[Collected data]
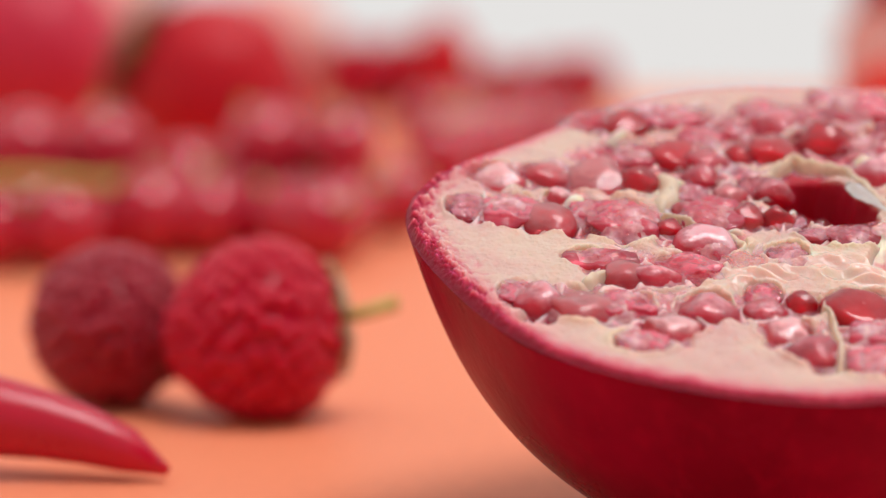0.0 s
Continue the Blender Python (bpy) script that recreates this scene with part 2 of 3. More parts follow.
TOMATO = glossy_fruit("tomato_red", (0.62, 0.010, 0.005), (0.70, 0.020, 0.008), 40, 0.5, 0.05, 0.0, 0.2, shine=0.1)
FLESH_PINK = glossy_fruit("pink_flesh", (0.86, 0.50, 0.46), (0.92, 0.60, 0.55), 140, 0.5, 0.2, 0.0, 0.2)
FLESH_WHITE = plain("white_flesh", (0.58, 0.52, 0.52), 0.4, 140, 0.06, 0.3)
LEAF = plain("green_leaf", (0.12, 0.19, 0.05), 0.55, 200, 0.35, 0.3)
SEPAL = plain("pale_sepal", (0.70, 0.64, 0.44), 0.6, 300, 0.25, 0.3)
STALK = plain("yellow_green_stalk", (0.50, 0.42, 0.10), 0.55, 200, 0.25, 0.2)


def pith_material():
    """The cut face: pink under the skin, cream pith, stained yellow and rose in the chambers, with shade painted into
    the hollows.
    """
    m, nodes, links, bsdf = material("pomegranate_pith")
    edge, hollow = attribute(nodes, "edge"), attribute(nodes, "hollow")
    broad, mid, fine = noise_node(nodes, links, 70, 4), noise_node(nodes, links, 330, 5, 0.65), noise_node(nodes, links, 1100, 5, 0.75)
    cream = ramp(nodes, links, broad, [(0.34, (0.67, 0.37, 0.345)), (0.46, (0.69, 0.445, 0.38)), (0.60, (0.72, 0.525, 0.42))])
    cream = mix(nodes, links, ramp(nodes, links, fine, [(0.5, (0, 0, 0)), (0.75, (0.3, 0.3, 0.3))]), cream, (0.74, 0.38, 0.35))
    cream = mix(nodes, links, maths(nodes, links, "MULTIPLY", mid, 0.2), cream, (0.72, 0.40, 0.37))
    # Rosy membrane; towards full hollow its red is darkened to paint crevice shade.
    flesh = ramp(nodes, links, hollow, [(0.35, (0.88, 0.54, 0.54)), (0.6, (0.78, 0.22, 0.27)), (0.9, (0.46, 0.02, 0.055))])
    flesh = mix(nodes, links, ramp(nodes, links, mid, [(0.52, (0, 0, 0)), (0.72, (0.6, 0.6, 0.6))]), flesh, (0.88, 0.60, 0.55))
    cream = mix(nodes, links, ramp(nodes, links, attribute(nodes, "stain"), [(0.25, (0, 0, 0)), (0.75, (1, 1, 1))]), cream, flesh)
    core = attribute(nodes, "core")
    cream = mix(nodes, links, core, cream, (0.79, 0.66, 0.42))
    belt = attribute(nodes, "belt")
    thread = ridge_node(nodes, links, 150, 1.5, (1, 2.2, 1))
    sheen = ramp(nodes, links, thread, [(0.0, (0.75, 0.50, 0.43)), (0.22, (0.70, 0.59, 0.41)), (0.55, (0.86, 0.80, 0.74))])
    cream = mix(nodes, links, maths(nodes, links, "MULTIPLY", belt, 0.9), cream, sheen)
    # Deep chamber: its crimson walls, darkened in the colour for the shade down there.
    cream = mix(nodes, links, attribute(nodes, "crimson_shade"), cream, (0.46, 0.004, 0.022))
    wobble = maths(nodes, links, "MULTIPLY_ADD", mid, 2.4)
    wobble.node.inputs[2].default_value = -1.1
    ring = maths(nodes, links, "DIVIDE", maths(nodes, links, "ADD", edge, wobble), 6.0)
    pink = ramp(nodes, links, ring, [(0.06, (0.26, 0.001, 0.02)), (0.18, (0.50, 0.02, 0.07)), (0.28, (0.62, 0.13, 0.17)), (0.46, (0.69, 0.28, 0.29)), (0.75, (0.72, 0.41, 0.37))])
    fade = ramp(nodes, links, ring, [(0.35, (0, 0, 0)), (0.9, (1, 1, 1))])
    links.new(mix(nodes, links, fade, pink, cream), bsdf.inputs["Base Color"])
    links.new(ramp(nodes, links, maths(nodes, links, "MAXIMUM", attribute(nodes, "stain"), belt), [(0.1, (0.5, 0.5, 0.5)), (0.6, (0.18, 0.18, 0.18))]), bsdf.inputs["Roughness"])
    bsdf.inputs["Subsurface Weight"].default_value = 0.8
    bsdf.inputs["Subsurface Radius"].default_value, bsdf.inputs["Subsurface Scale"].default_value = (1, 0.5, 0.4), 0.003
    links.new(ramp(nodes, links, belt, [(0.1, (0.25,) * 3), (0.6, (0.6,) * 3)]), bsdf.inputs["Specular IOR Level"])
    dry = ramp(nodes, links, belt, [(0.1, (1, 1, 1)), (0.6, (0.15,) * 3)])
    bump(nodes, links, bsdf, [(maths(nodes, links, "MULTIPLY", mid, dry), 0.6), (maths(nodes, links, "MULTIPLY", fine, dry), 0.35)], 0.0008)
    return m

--

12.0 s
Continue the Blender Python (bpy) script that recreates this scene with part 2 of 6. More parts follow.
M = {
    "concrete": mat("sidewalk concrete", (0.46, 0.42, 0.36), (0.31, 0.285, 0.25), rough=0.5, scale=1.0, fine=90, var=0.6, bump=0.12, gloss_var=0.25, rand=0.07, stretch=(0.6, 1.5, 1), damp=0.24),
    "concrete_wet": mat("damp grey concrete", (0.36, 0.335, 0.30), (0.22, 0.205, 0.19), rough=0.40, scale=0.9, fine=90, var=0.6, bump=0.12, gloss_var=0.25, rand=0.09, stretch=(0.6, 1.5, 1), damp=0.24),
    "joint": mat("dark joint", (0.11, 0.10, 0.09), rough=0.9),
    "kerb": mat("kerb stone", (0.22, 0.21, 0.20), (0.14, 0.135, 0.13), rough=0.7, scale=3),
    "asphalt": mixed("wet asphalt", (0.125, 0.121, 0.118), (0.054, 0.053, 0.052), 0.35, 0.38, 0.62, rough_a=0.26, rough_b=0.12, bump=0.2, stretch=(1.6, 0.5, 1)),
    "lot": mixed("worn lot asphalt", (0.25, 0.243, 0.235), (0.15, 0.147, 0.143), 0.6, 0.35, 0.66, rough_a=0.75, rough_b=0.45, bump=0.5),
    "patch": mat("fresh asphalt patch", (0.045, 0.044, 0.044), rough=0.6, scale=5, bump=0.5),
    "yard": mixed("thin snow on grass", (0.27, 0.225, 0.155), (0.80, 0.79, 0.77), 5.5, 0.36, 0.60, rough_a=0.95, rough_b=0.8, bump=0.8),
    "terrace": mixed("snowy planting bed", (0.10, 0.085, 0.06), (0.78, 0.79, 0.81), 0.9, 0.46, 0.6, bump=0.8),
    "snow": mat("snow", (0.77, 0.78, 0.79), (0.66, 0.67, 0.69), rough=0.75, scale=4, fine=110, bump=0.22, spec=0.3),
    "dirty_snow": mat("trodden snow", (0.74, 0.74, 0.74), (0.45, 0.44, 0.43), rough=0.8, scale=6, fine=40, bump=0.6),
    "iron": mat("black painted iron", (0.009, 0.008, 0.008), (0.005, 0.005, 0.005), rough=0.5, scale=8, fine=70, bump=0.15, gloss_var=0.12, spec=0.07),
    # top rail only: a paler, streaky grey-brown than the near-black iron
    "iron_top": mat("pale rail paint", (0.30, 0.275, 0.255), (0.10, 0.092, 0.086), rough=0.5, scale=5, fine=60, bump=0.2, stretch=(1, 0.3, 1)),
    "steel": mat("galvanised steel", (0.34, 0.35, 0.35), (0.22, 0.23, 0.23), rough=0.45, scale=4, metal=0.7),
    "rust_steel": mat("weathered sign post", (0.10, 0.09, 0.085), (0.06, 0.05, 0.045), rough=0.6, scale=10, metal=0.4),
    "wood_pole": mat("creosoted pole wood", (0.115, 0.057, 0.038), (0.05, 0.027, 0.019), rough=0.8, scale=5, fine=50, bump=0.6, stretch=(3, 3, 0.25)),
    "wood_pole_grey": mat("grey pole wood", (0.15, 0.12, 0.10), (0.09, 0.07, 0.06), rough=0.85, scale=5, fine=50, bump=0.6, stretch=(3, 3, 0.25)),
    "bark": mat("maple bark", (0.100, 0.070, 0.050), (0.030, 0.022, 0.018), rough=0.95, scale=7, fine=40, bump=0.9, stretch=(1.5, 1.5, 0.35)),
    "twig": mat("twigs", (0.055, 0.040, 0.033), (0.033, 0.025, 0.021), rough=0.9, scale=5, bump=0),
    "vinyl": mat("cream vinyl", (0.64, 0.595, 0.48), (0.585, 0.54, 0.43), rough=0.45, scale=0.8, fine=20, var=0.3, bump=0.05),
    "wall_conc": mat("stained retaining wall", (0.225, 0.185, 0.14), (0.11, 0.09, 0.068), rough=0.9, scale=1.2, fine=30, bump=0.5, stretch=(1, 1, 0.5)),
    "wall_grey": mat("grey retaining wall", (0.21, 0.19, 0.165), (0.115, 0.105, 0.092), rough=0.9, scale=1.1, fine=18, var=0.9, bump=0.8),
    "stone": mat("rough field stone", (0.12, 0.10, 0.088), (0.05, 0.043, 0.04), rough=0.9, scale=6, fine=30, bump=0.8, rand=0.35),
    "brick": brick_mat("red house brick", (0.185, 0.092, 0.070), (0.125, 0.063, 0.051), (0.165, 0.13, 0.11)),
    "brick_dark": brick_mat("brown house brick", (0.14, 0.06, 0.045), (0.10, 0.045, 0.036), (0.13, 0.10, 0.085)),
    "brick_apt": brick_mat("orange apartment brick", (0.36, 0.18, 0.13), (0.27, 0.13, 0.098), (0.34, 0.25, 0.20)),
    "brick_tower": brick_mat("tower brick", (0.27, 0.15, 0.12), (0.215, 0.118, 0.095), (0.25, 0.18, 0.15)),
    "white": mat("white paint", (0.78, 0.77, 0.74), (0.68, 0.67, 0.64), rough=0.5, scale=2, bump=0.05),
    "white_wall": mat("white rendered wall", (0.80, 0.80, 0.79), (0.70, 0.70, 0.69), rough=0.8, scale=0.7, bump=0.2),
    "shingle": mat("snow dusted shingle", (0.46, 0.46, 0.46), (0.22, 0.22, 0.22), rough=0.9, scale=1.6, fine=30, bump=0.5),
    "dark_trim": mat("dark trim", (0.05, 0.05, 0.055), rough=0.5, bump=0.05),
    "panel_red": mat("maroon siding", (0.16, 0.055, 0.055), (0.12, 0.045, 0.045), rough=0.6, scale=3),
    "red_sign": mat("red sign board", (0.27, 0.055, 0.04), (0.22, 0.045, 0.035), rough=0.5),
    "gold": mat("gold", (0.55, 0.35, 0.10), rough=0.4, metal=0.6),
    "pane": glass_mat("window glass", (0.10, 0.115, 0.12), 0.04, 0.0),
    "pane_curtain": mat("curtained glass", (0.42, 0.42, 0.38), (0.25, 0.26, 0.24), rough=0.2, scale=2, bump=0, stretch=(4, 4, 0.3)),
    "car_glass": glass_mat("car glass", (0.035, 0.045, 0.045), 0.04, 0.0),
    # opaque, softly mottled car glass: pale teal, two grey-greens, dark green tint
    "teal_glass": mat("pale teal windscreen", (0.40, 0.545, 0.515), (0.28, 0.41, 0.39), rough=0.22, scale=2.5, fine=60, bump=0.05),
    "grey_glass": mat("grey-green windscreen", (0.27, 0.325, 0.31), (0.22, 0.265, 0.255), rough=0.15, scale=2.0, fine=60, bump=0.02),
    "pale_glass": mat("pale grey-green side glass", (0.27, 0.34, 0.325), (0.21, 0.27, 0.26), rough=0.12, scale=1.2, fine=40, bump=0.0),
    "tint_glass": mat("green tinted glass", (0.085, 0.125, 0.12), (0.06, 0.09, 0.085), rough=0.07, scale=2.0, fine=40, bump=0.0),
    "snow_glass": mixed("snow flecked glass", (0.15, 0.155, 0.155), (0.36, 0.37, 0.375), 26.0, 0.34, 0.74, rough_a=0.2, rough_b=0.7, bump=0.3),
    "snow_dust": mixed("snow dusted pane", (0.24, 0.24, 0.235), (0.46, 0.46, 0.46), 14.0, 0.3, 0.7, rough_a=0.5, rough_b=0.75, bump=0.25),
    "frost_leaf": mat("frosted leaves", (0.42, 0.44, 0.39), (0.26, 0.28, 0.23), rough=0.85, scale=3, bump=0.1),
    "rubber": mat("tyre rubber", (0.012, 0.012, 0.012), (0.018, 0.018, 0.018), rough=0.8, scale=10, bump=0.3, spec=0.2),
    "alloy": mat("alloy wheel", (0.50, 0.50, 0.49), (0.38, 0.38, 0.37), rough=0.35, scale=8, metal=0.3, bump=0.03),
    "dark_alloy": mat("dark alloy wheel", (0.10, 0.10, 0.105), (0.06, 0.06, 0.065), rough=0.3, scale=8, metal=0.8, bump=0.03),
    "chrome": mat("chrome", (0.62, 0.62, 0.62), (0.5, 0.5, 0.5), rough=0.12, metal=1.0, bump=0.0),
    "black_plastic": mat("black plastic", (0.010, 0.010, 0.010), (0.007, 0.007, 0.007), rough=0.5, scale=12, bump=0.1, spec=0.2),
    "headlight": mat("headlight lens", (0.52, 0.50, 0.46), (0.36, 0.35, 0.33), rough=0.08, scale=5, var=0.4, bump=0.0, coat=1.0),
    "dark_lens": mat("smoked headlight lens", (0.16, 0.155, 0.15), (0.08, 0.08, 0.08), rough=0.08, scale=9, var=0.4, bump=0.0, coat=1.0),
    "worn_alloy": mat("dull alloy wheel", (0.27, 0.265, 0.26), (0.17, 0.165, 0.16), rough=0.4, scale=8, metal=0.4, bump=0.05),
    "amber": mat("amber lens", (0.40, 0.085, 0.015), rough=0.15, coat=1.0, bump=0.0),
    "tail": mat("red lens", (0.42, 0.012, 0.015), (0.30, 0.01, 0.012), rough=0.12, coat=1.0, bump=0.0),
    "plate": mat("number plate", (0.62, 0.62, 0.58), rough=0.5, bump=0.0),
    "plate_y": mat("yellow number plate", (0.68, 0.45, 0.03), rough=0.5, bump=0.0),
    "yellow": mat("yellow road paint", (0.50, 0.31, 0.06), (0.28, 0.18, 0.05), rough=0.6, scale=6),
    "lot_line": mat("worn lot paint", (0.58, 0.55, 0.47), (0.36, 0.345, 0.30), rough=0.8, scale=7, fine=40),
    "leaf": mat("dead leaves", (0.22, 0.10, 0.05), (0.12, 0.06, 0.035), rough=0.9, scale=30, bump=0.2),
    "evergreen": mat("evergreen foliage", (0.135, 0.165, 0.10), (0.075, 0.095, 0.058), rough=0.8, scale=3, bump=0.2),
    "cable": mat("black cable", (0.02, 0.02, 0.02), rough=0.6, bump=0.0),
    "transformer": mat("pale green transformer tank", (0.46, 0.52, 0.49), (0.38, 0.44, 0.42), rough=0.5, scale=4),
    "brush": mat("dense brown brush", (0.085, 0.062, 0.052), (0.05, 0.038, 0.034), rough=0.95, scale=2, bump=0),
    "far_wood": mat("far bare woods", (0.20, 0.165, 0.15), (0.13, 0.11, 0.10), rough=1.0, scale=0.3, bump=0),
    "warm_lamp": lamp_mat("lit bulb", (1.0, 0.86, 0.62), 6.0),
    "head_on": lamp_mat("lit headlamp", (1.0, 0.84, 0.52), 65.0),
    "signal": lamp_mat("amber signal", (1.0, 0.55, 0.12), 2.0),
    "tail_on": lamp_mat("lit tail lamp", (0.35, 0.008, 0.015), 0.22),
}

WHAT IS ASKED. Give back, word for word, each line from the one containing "3. More parts follow." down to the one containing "200, 0.25, 0.2)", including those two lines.

RESULT FOR THIS EXERCISE.
Continue the Blender Python (bpy) script that recreates this scene with part 2 of 3. More parts follow.
TOMATO = glossy_fruit("tomato_red", (0.62, 0.010, 0.005), (0.70, 0.020, 0.008), 40, 0.5, 0.05, 0.0, 0.2, shine=0.1)
FLESH_PINK = glossy_fruit("pink_flesh", (0.86, 0.50, 0.46), (0.92, 0.60, 0.55), 140, 0.5, 0.2, 0.0, 0.2)
FLESH_WHITE = plain("white_flesh", (0.58, 0.52, 0.52), 0.4, 140, 0.06, 0.3)
LEAF = plain("green_leaf", (0.12, 0.19, 0.05), 0.55, 200, 0.35, 0.3)
SEPAL = plain("pale_sepal", (0.70, 0.64, 0.44), 0.6, 300, 0.25, 0.3)
STALK = plain("yellow_green_stalk", (0.50, 0.42, 0.10), 0.55, 200, 0.25, 0.2)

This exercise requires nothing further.